The thing that makes Denver really great is that there is actually a good amount of diversity in the styles of improv that you will see out of all the teams and performers. We have teams you’ll see regularly practicing fast-paced, premise-based game, others that use organic openers and edits and play more “low and slow,” voices that lean more toward the fantastical, and others who love to play super real. The three theaters – Voodoo Comedy, Bovine Metropolis, and Grafenberg – each have their own unique take on improv in their regular shows and training programs, but there is also variety at each of them. We really love Denver’s scene, because no matter who you are or what you’re into improv-wise, you can find your niche and community here and be totally supported to “do you.”
What’s the most unusual place you’ve ever performed, together or separately?
Oof, good question! It’s not terribly unusual, but prior to Grafenberg opening its own theater space, we would produce shows out of more indie spaces – one of which was a space in the back of an old bar in Denver called Comedy RoomRoom that was mostly used for stand-up shows. The stage was probably 3’ by 5’ and in a long, narrow room. At the time, we weren’t performing as Katie & Chris, but our teams often had to get creative to use the floor space around the stage or the first couple rows of the audience. It was always a super intimate show experience which resulted in some really fun sets.

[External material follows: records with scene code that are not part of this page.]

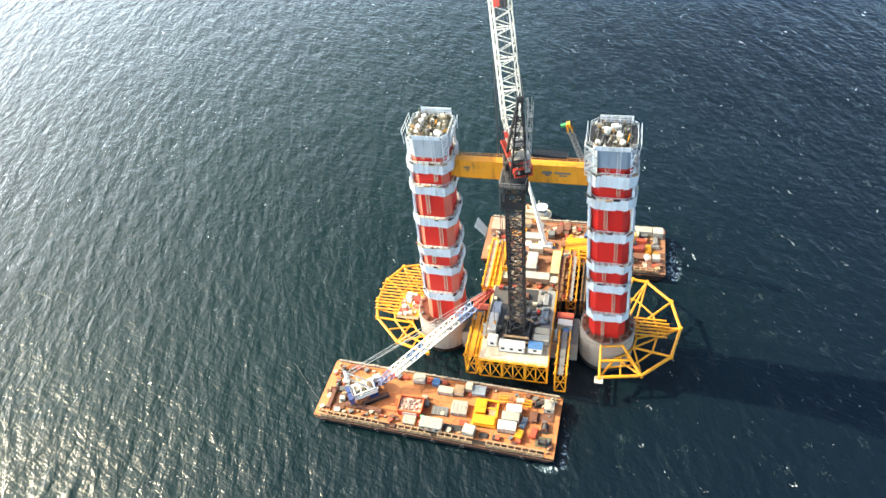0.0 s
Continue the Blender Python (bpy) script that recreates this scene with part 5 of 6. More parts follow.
def crawler_crane():
    """Lattice-boom crawler crane. Local +y is the boom's way."""
    ang = -56.0
    c = thing("crawler_crane", "blue and white crawler crane with raised lattice boom", "crawler crane", (-43.2, -29.6, BZ), ang)
    for x in (-3.1, 3.1):
        bm = bmesh.new()
        out = [(-4.4, 0.5), (-3.9, 0.0), (3.9, 0.0), (4.4, 0.5), (4.2, 1.2), (3.7, 1.4), (-3.7, 1.4), (-4.2, 1.2)]
        prism(bm, [(x - 0.6, y, z) for y, z in out], [(x + 0.6, y, z) for y, z in out])
        tr = part("track", bm, "dark", c, "dark steel crawler track")
        bm = bmesh.new()
        for i in range(18):
            box(bm, (x, -3.8 + 0.45 * i, 1.44), (1.3, 0.3, 0.1))
        part("track_shoe", bm, "rustdark", tr)
    bm = bmesh.new()
    box(bm, (0, 0, 1.1), (5.4, 3.0, 0.9))
    tube(bm, (0, 0, 1.4), (0, 0, 2.0), 1.6, 18)
    part("car_body", bm, "navy", c)
    bm = bmesh.new()
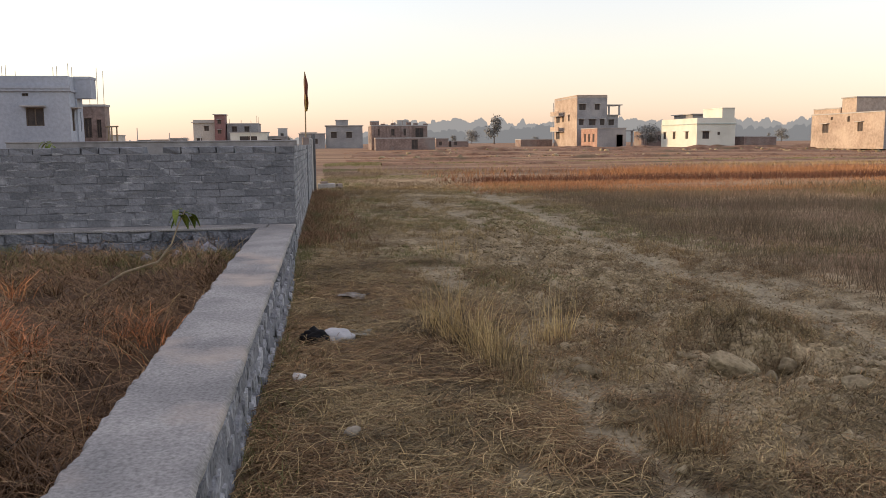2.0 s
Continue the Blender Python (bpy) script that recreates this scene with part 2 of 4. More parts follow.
def in_lot(x, y):
    return (x < -0.40) & (y < 10.4)


def ground_height(x, y):
    far = ease(60, 115, y)
    near = 1 - ease(18, 40, np.hypot(x, y))
    h = 0.03 * cloud(x * 0.5, y * 0.5, 1) + 0.3 * far + 0.5 * cloud(x * 0.03, y * 0.03, 3) * ease(25, 60, y)
    h = h + near * (0.05 * cloud(x * 2.6, y * 2.6, 11) + 0.022 * cloud(x * 11, y * 11, 12))
    rough = np.clip(bell(x, y, 2.9, 7.5, 1.1, 4.0) + bell(x, y, 3.3, 4.4, 0.7, 0.9) + 0.8 * bell(x, y, 3.5, 13, 1.0, 4), 0, 1)
    rough = rough * (1 - 0.9 * bell(x, y, 3.03, 4.60, 0.3, 0.3))
    h = h + near * rough * (0.18 * cloud(x * 5, y * 5, 21) + 0.12 * cloud(x * 13, y * 13, 22))
    crumbly = np.clip(0.35 + rough + 0.5 * bare(x, y), 0, 1) * (1 - ease(7, 14, np.hypot(x, y)))
    h = h + crumbly * (0.05 * cloud(x * 13, y * 13, 23, 2) + 0.03 * cloud(x * 29, y * 29, 24, 1))
    h = h - 0.15 * bell(x, y, 3.33, 4.70, 0.22, 0.20) + 0.13 * bell(x, y, 3.45, 5.25, 0.50, 0.36) + 0.06 * bell(x, y, 3.5, 3.75, 0.5, 0.3) - 0.09 * bell(x, y, 3.25, 4.5, 0.7, 0.5)
    h = h - 0.03 * bare(x, y) * near
    lot = in_lot(x, y) * ease(0.40, 0.9, -x) * 1.0
    mound = 0.02 + 0.26 * bell(x, y, -1.95, 4.0, 0.7, 1.0) - 0.16 * bell(x, y, -0.75, 4.0, 0.35, 2.5) + 0.12 * bell(x, y, -1.2, 6.2, 0.5, 0.5) + 0.12 * bell(x, y, -3.6, 4.4, 1.3, 1.9) + 0.12 * bell(x, y, -1.6, 8.6, 1.2, 1.0) + 0.16 * bell(x, y, -5.0, 8.5, 2.0, 1.5) + 0.42 * cloud(x * 1.3, y * 1.3, 31)
    return h + lot * mound


# ---- meshes ----
def quick_mesh(name, verts, faces, smooth=False):
    me = bpy.data.meshes.new(name)
    verts, faces = np.asarray(verts, dtype=np.float32), np.asarray(faces, dtype=np.int32)
    me.vertices.add(len(verts))
    me.vertices.foreach_set("co", verts.ravel())
    me.loops.add(faces.size)
    me.loops.foreach_set("vertex_index", faces.ravel())
    me.polygons.add(len(faces))
    me.polygons.foreach_set("loop_start", np.arange(0, faces.size, faces.shape[1], dtype=np.int32))
    if smooth:
        me.polygons.foreach_set("use_smooth", np.ones(len(faces), dtype=bool))
    me.update(calc_edges=True)
    return me


def mesh_of(bm, name, smooth=False):
    bmesh.ops.recalc_face_normals(bm, faces=bm.faces)
    me = bpy.data.meshes.new(name)
    bm.to_mesh(me)
    bm.free()
    if smooth:
        for f in me.polygons:
            f.use_smooth = True
    return me


def part(name, data, material, parent=None, label="", at=None):
    """One mesh object, from a bmesh or a mesh, under a thing or a part."""
    me = mesh_of(data, name) if isinstance(data, bmesh.types.BMesh) else data
    if not me.materials:
        me.materials.append(M[material])
    ob = new(name, me)
    if parent:
        ob.parent = parent
    if at is not None:
        ob.matrix_basis = at
    if label:
        ob["label"] = label
    return ob


def box(bm, x0, y0, z0, x1, y1, z1, bevel=0.0):
    made = bmesh.ops.create_cube(bm, size=1, matrix=Matrix.LocRotScale(((x0 + x1) / 2, (y0 + y1) / 2, (z0 + z1) / 2), None, (x1 - x0, y1 - y0, z1 - z0)))
    if bevel:
        edges = list({e for v in made["verts"] for e in v.link_edges})
        bmesh.ops.bevel(bm, geom=edges, offset=bevel, segments=1, affect="EDGES")
    return bm


def a_box(*a, bevel=0.0):
    return box(bmesh.new(), *a, bevel=bevel)


def rod(bm, a, b, r0, r1, sides=7):
    a, b = Vector(a), Vector(b)
    q = (b - a).to_track_quat("Z", "Y").to_matrix().to_4x4()
    bmesh.ops.create_cone(bm, cap_ends=True, segments=sides, radius1=r0, radius2=r1, depth=(b - a).length, matrix=Matrix.Translation((a + b) / 2) @ q)
    return bm


# ---- ground ----
def spaced(centre, fine, reach, growth, limit):
    steps, s = [0.0], fine
    while steps[-1] < limit:
        s = fine if steps[-1] < reach else s * growth
        steps.append(steps[-1] + s)
    up = np.array(steps)
    return centre, up


c, up = spaced(2.2, 0.027, 2.6, 1.12, 2600)
gx = np.concatenate([c - up[:0:-1], c + up])
c, up = spaced(1.5, 0.032, 6.5, 1.06, 2600)
_, down = spaced(1.5, 0.12, 4.0, 1.2, 2600)
gy = np.concatenate([c - down[:0:-1], c + up])
X, Y = np.meshgrid(gx, gy)
Z = ground_height(X, Y)
nx, ny = len(gx), len(gy)
idx = np.arange(nx * ny).reshape(ny, nx)
faces = np.stack([idx[:-1, :-1], idx[:-1, 1:], idx[1:, 1:], idx[1:, :-1]], -1).reshape(-1, 4)
ground_mesh = quick_mesh("ground", np.stack([X, Y, Z], -1).reshape(-1, 3), faces, True)
mask = ground_mesh.attributes.new("trodden", "FLOAT", "POINT")
mask.data.foreach_set("value", (bare(X, Y) * (0.45 + 0.55 * smooth_noise(X * 5, Y * 5, 91))).astype(np.float32).ravel())
sward = ground_mesh.attributes.new("sward", "FLOAT", "POINT")
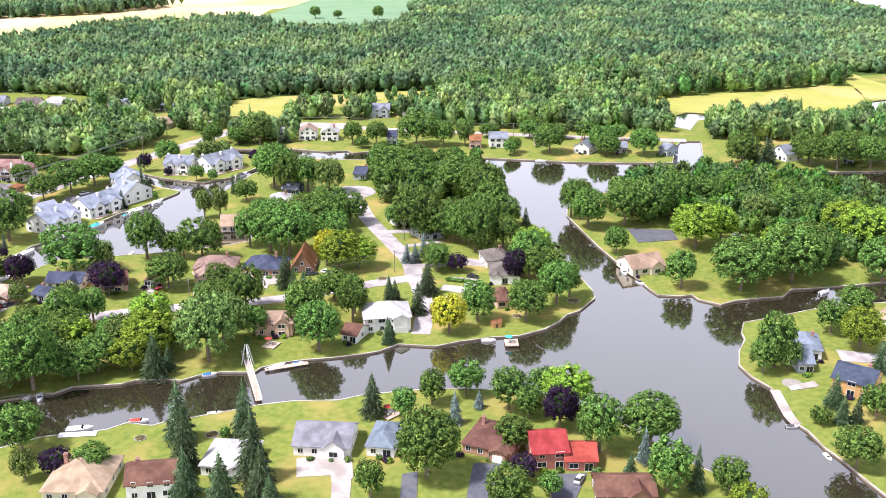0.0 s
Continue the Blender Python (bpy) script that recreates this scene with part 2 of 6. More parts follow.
LEAF = {
    "d": leaf("green_leaves", (0.015, 0.046, 0.013), (0.150, 0.258, 0.054)),
    "w": leaf("grey_green_leaves", (0.038, 0.076, 0.022), (0.178, 0.258, 0.068)),
    "l": leaf("lime_leaves", (0.080, 0.150, 0.016), (0.215, 0.320, 0.042)),
    "y": leaf("yellow_leaves", (0.190, 0.205, 0.018), (0.38, 0.37, 0.03)),
    "p": leaf("purple_leaves", (0.016, 0.010, 0.022), (0.036, 0.020, 0.046), 0.05),
    "r": leaf("dark_red_leaves", (0.146, 0.026, 0.021), (0.208, 0.042, 0.031), 0.15),
    "s": leaf("spruce_needles", (0.034, 0.066, 0.030), (0.110, 0.155, 0.078), 0.08),
    "b": leaf("blue_spruce_needles", (0.075, 0.118, 0.104), (0.210, 0.265, 0.245), 0.08),
}
FOREST_LEAF = material("forest_leaves", (0.034, 0.072, 0.038), (0.100, 0.168, 0.072), 0.03, 0.65, 8, island=0.58, c3=(0.122, 0.180, 0.068), scale3=0.012, translucent=0.05, spec=0.04, cell=0.28)
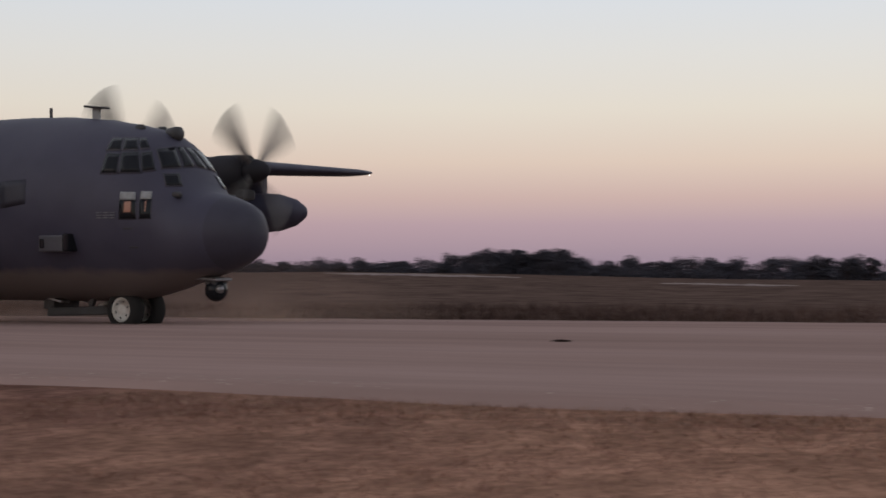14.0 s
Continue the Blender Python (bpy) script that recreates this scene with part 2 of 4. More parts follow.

Chris also once performed an improv set opening for a Juggalo-style rap group inside of a warehouse in Orange County, California. There were no laughs, just very confused Juggalos.
Finally, how many times per month do you go to Casa Bonita? (Please explain if the answer is less than five.)
This answer is going to be so disappointing… Katie has actually never been to Casa Bonita after living in Denver for over 6 years. She wants and intends to go, based on the glorious-hellscape-like descriptions she hears.
Chris has lived here about 2 years and has gone once. Casa Bonita is a wildly strange place and is definitely something everyone should experience at least once. I (Chris) may take a friend there if they visit, but that’s it. The food is overpriced and awful, and when I say awful, I mean borderline inedible, but choking it down is part of the experience. The shows are very strange. There’s a weird puppet show, an arcade that hasn’t been updated since 1998 (Cruisin’ USA 4 LYFE), a maze… I don’t know. Everything you have heard about it is probably true, if even less weird than the reality of Casa Bonita.